Q - Est-il possible que la France agisse militairement contre le régime syrien si une menace pèse contre ses alliés au Liban ?
R - La France est un membre fondateur de l'ONU et membre permanent du Conseil de sécurité ; elle ne peut envisager le recours à la force que dans le cadre de la Charte de l'ONU, c'est-à-dire d'une résolution du Conseil de sécurité. Comme vous le savez, certains États bloquent, pour le moment, tout projet de résolution sur la Syrie - bien que ces textes n'évoquent à aucun moment une intervention. L'autre cas prévu par la Charte est celui de la légitime défense.
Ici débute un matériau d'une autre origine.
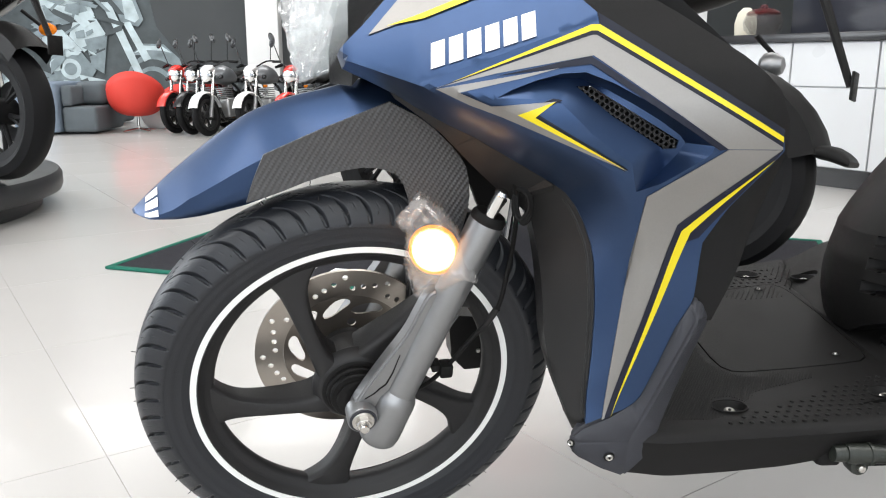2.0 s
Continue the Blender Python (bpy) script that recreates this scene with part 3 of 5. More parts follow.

Je vous rappelle les propos du président Hollande fin août, lorsqu'il rappelait que «nous restions très vigilants avec nos alliés pour prévenir l'emploi d'armes chimiques par le régime, qui serait pour la communauté internationale une cause légitime d'intervention directe».
Dans l'immédiat, concentrons-nous sur les efforts pour mettre fin à cette tragédie par une solution politique ; la France et l'Égypte sont parfaitement en phase sur ce point. Nous allons y travailler lors de ma visite en Égypte.
Q - Comment réagissez-vous aux violences qui ont suivi la diffusion d'un film jugé blasphématoire sur internet ?
R - C'est un film dont je dis très clairement qu'il est abominable et méprisable. Parmi les valeurs auxquelles nos démocraties sont attachées figure la liberté d'expression. Nous devons condamner tout ce qui peut porter atteinte à la dignité, mais rien, absolument rien, ne peut justifier que l'on attaque ou que l'on tue.